Will America Grow Up Before It Grows Old? - book reviews
Washington Monthly, Nov, 1996 by Paul Hewitt
By Peter G. Peterson Random House, $21
There are moments in the History of great nations when a single choice can mean the difference between alternative futures--one bright, the other dark." So writes Peter G. Peterson in his wake-up call to politicians on the dangers of merely representing, rather than leading, an electorate woefully unprepared for the agewave soon to overtake American society.
In his latest book, Will America Grow Up Before It Grows Old?, Peterson gives voice to a growing anxiety that we are fast approaching the day when, if we do not act, we will pay a terrible price. As we have come to expect from his writings, he carefully documents how well-meaning and popular old-age benefit promises have launched the American economy on a perilous journey into darkness. Yet in the past, Peterson's recommendations have centered mainly on balancing the budget. This time he makes a comprehensive, urgent case for a savings policy--an expansion of government's regulatory powers in the interests of protecting posterity.
"Graying means paying," Peterson observes. Indeed, much of this fact-laden book is devoted to disproving claims that America can wriggle out of its demographic future. As the baby boomers retire over the next three decades, America will experience a sustained rise in consumption by persons who no longer produce as much as they consume. Finance this consumption with deficits, he warns, and the economy will collapse amid soaring interest rates and debt service costs. Finance it with taxes, and you will drastically lower the living standards of middle-class families. In the process, taxes will crowd out savings and investment, and with it our ability to compete in world markets.
Instead, Peterson calls on Congress to replace the "vicious cycle" of debt and dependency with a new "virtuous cycle" of saving and self-denial. In the broad sweep of things this concept is hardly radical. He reminds us that it is essentially the same model being followed by our new competitors, the fast-growing economies of Southeast Asia--not to mention our own forbears.
But by Washington standards, his proposals are bold. Among his prescriptions: a mandatory savings plan that initially supplements and then gradually replaces the unfunded Social Security program; a consumedincome levy that taxes what people spend, not what they earn; and pareddown, means-tested health benefits that stop lavishing the most expensive care on those at the very end of life.
Yet when it comes to the politics of change, Peterson is no bomb-thrower. He does denounce "the unspoken truce between `supply soldiers' opposed to any tax increase, and `liberals' opposed to any cut in domestic spending" who settle their differences by borrowing. He castigates the special interests that flooded the Kerrey-Danforth Eneitlements Commission with 350,000 postcards before it considered a single recommendation. But confrontation isn't his style. Instead, Peterson appeals to the sensibilities of decent people. He calls for public education, and for the vast, dependent middle class to become part of the solution.

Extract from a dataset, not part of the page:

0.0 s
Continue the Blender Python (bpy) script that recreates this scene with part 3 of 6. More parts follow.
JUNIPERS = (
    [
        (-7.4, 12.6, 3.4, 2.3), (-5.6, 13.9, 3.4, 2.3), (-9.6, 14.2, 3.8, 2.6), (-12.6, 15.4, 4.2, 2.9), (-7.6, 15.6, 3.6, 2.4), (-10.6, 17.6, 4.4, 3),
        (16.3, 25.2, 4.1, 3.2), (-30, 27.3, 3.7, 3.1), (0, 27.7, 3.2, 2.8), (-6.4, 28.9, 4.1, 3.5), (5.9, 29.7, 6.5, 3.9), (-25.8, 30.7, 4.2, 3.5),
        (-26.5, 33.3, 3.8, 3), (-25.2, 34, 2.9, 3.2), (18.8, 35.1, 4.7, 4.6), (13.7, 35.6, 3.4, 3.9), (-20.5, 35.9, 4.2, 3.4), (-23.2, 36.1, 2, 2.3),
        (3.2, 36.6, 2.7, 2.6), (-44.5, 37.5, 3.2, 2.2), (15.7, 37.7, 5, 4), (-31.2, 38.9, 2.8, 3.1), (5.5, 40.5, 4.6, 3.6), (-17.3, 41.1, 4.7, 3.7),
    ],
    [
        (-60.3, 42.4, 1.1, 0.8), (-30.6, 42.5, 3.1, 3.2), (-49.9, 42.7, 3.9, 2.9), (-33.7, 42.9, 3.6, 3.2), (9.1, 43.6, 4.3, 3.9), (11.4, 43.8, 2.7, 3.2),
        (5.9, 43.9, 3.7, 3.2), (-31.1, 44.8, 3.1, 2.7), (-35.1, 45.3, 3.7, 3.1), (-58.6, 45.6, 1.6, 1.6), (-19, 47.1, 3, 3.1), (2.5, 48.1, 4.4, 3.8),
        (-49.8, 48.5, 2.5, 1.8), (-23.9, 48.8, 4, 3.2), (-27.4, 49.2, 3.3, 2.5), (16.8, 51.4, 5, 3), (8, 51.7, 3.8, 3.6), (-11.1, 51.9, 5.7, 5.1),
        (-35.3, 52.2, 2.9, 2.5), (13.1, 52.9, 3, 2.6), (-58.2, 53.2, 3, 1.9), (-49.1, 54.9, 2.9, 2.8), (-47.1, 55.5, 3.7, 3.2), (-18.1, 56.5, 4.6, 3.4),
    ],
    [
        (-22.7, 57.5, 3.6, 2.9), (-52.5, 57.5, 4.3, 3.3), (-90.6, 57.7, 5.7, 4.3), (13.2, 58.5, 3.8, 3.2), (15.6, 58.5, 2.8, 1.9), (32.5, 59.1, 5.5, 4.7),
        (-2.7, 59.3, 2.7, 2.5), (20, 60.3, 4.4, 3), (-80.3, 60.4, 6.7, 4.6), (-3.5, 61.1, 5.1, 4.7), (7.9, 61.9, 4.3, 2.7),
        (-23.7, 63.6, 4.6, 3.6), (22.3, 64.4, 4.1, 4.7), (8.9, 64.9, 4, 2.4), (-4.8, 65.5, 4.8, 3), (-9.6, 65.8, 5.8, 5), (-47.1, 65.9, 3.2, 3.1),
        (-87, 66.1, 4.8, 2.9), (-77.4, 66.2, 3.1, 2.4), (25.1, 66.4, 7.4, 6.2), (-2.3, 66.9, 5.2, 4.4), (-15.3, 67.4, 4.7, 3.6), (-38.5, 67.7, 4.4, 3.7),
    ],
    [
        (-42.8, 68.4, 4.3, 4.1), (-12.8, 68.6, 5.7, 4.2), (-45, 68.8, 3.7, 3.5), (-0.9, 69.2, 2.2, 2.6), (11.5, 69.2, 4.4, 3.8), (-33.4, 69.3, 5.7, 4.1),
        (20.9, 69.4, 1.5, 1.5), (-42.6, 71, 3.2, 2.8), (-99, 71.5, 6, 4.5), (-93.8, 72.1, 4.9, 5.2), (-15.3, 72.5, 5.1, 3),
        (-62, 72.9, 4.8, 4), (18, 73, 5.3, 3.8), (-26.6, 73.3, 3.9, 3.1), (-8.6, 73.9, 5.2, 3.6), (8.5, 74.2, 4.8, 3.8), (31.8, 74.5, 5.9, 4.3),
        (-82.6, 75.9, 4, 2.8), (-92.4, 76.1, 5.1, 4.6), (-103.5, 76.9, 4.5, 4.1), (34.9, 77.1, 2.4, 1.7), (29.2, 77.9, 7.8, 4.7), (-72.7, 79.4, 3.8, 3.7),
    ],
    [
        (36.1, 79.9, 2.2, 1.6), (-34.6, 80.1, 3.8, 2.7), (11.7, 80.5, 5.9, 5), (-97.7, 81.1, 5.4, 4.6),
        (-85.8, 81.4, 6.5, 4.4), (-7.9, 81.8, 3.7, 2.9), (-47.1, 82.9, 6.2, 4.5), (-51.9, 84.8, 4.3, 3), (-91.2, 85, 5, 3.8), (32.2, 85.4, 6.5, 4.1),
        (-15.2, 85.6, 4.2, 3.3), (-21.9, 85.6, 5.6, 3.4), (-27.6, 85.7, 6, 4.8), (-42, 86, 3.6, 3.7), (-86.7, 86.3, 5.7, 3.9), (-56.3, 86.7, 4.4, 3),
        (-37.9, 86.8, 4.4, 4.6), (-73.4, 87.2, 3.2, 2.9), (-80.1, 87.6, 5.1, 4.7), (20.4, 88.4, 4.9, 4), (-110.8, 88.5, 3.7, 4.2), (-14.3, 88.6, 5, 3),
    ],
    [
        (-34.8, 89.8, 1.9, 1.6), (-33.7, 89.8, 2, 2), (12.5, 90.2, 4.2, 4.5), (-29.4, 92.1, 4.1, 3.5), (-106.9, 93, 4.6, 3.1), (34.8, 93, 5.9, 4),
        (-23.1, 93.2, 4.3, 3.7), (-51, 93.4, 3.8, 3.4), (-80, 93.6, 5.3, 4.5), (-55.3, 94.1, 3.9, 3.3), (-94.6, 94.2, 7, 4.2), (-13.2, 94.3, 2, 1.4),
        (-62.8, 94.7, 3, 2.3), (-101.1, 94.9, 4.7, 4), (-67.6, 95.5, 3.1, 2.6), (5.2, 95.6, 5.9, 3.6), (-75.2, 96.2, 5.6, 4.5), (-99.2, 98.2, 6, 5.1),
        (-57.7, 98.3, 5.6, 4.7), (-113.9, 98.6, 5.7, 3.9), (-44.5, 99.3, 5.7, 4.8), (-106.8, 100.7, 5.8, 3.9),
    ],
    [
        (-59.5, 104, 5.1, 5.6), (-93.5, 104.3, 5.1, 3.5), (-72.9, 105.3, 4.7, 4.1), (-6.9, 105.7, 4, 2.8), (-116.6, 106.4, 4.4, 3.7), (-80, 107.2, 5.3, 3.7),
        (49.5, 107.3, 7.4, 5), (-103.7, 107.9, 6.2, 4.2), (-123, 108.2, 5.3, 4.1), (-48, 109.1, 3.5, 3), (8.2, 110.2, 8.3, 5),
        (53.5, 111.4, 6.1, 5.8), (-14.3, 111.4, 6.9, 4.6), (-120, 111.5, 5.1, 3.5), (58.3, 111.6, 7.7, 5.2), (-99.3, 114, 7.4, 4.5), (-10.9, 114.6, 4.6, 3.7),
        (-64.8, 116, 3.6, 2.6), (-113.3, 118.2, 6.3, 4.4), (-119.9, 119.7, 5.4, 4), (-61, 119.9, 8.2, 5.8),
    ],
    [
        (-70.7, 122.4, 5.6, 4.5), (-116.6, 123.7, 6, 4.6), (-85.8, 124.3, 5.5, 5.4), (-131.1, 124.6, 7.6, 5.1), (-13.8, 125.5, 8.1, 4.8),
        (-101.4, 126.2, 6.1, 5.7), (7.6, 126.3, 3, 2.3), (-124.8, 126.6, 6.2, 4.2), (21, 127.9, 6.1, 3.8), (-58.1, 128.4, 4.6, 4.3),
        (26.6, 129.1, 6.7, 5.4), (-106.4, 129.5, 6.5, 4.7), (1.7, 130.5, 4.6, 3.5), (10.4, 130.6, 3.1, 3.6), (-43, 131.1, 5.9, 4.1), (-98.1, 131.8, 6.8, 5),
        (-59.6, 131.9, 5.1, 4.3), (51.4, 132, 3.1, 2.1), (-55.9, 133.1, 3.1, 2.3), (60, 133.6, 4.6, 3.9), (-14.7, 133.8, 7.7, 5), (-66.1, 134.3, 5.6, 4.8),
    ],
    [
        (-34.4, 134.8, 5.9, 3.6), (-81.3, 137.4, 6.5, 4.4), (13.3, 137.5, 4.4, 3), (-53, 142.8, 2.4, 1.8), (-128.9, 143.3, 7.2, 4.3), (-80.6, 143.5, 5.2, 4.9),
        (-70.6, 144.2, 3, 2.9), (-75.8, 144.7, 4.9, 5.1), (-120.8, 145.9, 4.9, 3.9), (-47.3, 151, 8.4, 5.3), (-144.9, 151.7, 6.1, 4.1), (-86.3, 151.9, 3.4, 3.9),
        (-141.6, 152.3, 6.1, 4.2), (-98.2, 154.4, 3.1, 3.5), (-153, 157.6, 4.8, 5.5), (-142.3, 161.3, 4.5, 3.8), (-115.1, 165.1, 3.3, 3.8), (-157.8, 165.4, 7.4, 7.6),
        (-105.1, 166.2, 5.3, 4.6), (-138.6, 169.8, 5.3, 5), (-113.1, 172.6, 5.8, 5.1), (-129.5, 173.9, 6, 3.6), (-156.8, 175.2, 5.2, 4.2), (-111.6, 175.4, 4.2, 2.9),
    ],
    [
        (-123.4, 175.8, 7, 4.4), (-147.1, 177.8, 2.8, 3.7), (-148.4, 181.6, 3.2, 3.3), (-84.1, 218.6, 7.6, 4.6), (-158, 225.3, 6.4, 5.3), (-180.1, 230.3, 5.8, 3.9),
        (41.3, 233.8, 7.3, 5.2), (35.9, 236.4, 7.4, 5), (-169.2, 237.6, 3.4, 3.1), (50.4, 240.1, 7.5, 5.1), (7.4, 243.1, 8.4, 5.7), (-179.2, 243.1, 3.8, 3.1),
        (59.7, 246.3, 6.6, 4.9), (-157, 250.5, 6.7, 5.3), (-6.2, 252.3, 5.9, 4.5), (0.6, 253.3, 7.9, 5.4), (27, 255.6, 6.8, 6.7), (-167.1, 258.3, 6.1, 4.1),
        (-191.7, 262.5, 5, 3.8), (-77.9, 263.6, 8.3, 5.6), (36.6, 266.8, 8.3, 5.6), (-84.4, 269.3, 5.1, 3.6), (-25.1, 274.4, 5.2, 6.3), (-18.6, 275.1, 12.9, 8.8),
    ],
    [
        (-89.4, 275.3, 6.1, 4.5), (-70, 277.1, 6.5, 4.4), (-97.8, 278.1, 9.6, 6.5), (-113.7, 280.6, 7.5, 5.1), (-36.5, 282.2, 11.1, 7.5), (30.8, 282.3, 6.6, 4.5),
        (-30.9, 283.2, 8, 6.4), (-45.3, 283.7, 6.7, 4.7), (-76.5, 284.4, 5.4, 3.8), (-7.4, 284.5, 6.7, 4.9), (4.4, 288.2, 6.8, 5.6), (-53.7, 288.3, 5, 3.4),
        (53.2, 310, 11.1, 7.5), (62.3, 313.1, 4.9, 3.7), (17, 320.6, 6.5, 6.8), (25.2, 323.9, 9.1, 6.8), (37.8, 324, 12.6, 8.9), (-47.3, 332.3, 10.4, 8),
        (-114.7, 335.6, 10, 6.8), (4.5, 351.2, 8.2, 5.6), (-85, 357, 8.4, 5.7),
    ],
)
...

But however he may have intended it, this book isn't really written for the vast middle class. Implicit in Peterson's sometimes technical, sometimes rambling narrative is a personal appeal for Congress to act first and explain later. Aided by the superb research of Neil Howe and Richard Jackson, he combines the latest official data and studies on the future of the budget and the economy to systematically explode the myths used to rationalize the unsustainable age-based welfare state. He offers clear-headed advice on what must be done, and why. These are the arguments Congress must use not only to educate the public on what must be done, but to justify its actions afterward. More than anything, Will America Grow Up is about leadership.
Over the years, no public figure has more consistently sounded the alarm over the financial devastation that awaits if we fail to prepare for the baby boomers' retirement. One of Wall Street's leading investment bankers, Peterson is a very wealthy guy. He and his children are likely to do fine in any future our policy makers create, bright or dark. Yet he rarely misses an opportunity to use his formidable intellect and powers of persuasion to further the twin causes of economic growth and generational equity. Would that all business leaders--and more politicians--had such heart.
Paul Hewitt is the executive director of the National Taxpayers Union Foundation.